Skip to content

Delta's Farm Roots Mini School receives national innovation award

Delta School District’s Farm Roots Mini School has been recognized with a national innovation award. Last week the Farm Roots program received the Ken Spencer Award for Innovation in Teaching and Learning.
farm roots
Farm Roots Mini School involves local experts in education, agriculture and sustainability working with students in grades 10 to 12.

Delta School District’s Farm Roots Mini School has been recognized with a national innovation award.

Last week the Farm Roots program received the Ken Spencer Award for Innovation in Teaching and Learning.

The award was established with the contribution of Dr. Ken Spencer to recognize and publicize innovative work that is sustainable and has the potential of being taken up by others; to encourage a focus on transformative change in schools; and to provide profile for classroom innovation within school districts, schools and the media.

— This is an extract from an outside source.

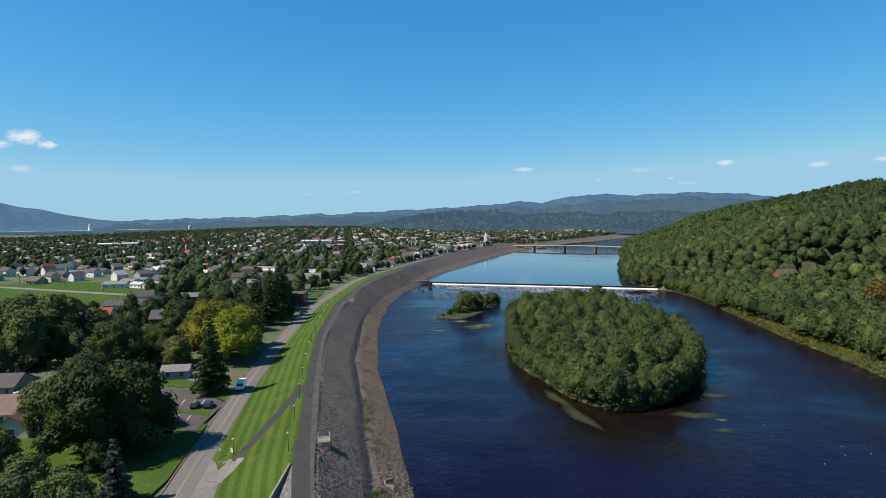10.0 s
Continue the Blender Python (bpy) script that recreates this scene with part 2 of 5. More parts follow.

Farm Roots Mini School involves local experts in education, agriculture and sustainability working with students in grades 10 to 12 in a learn-by-doing program where students design, build and manage a farm. The students are responsible for running a sustainable agriculture business, and their efforts are a vital part of their course work.

The unique mini school provides hands-on learning opportunities across core subject areas, including science, social studies and entrepreneurship.

“Farm Roots Mini School is such an ambitious and creative way to connect hard-to-reach students to their learning while building their appreciation of crucial environmental and climate issues,” said Darren Googoo, chair of the EdCan Network, which facilitates the award. “We congratulate the students, educators and community supporters for making this program such a successful model for other school districts to emulate to engage their students.”

A recognition ceremony to honour the students, educators and community partners involved in the award-winning program will take place sometime in May.

“We are thrilled that Farm Roots is having such success,” said Brooke Moore, Delta’s district principal of inquiry and innovation. “Students at Farm Roots are learning in a hands-on way. They get to plan and then run businesses - they get outside almost every day - and they get to do their science labs in a field rather than a classroom. A group of them even earned university science credit by doing a course with a KPU prof who came out to teach once a week for a term.”

This summer Farm Roots will welcome students going into grades 9 to 11 for a summer program where they can earn school credit, a leadership certificate and potentially even cash.